SHORT TASK ▸ Exactly as written, retype the listing below, omitting the pictures.
**** INFORMATION SUPPLIED
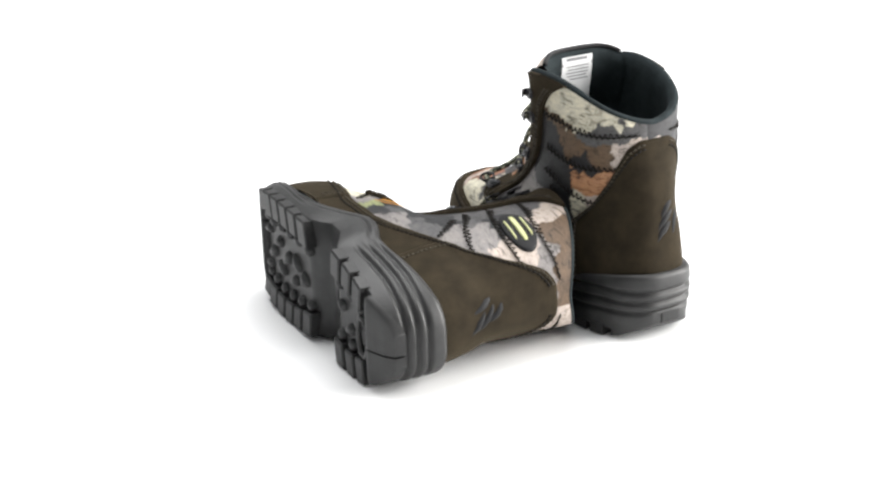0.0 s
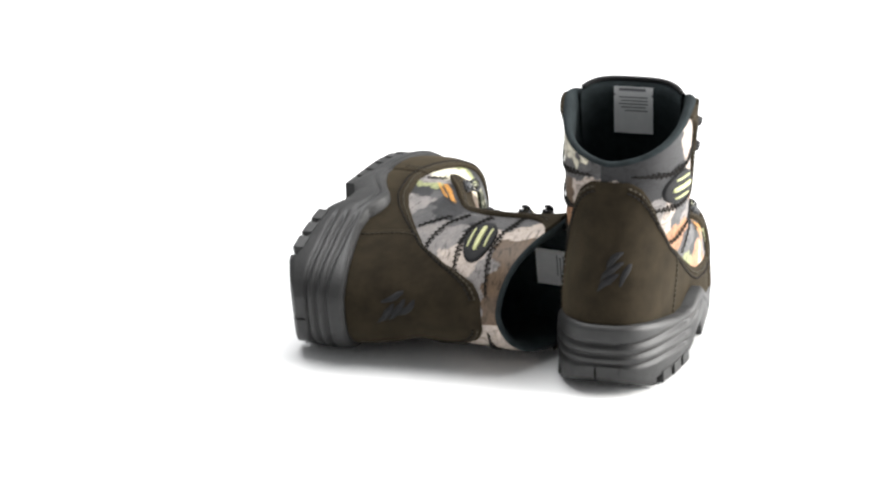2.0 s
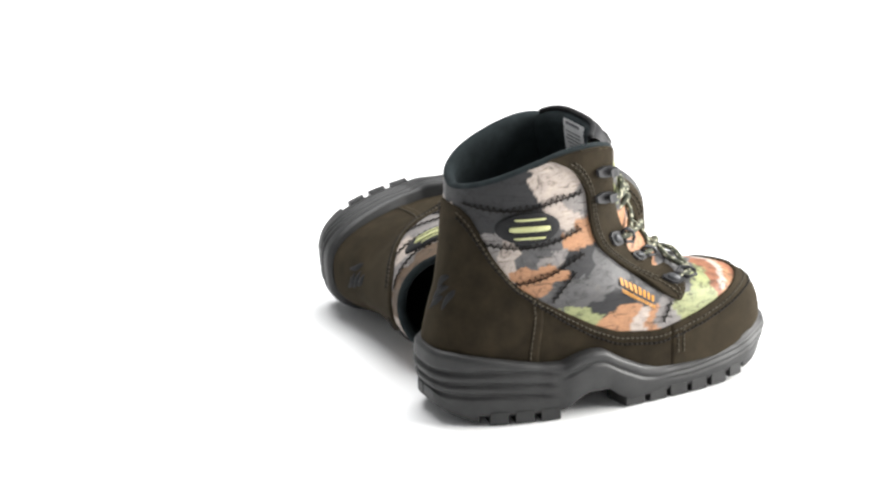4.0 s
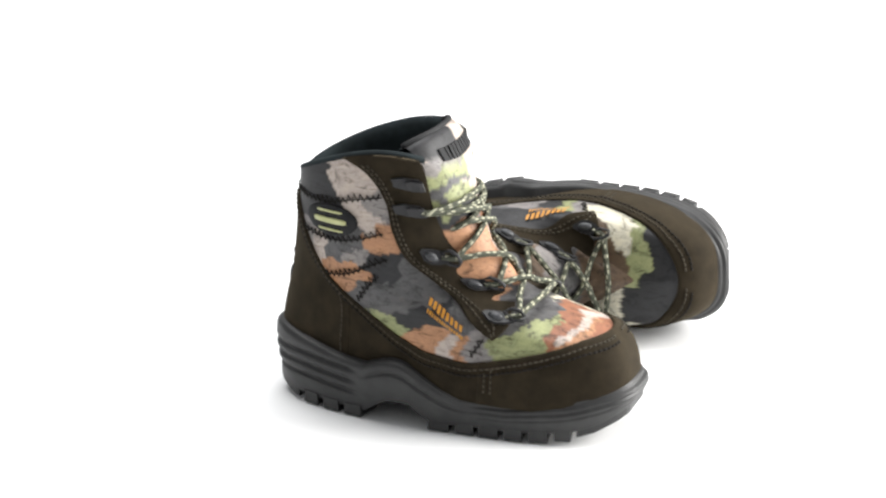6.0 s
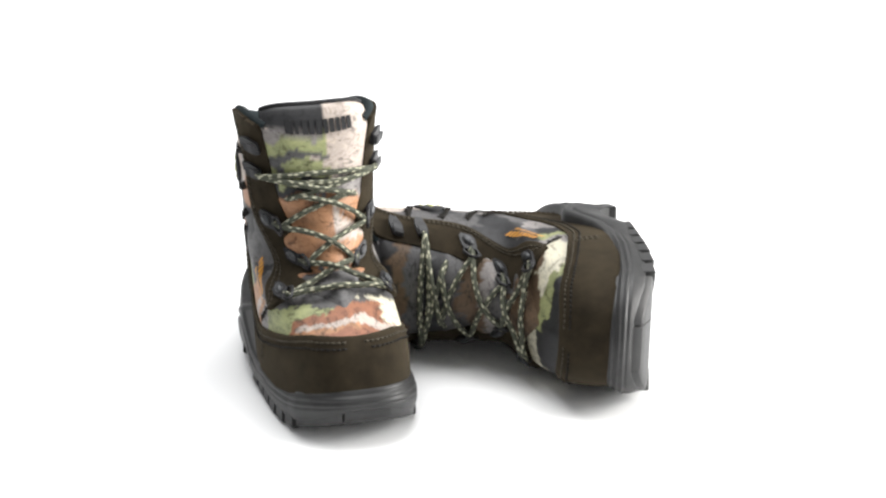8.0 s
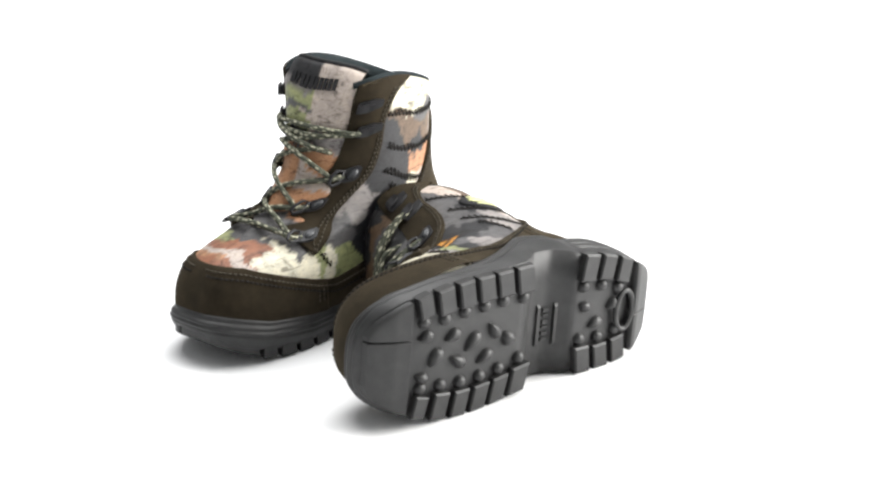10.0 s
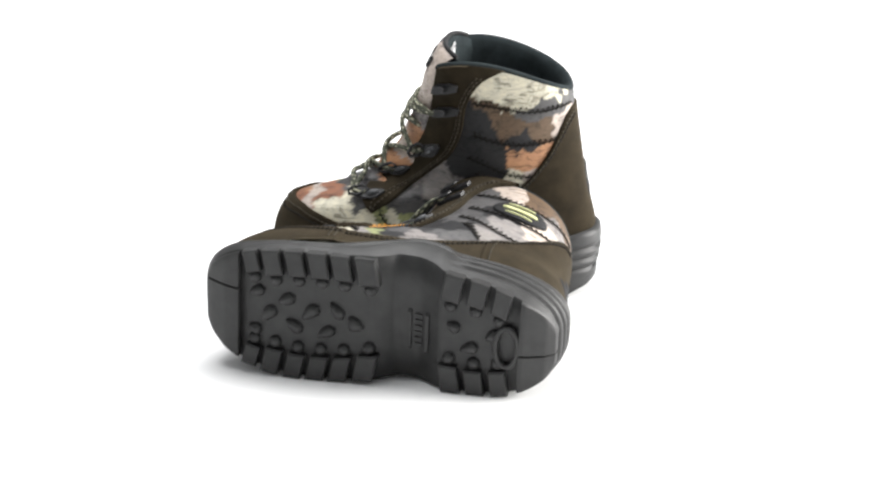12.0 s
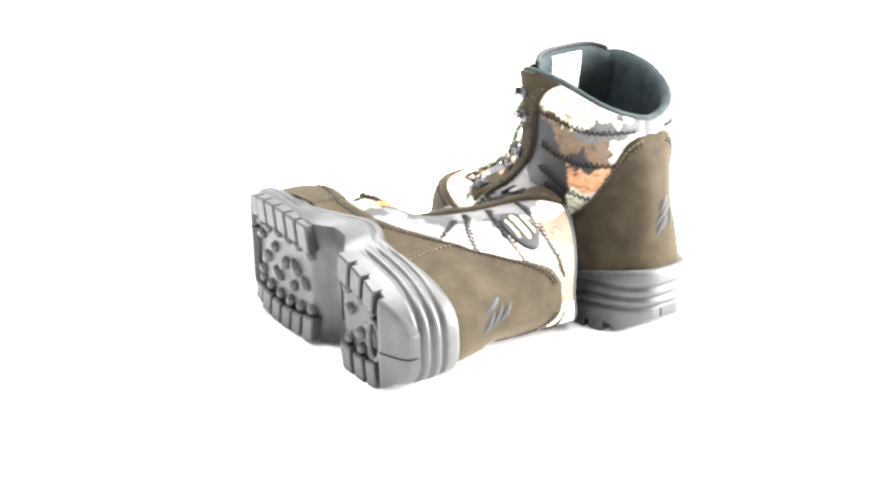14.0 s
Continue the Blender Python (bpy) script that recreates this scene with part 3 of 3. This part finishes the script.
********
COMPLETE RESPONSE ▸
0.0 s
2.0 s
4.0 s
6.0 s
8.0 s
10.0 s
12.0 s
14.0 s
Continue the Blender Python (bpy) script that recreates this scene with part 3 of 3. This part finishes the script.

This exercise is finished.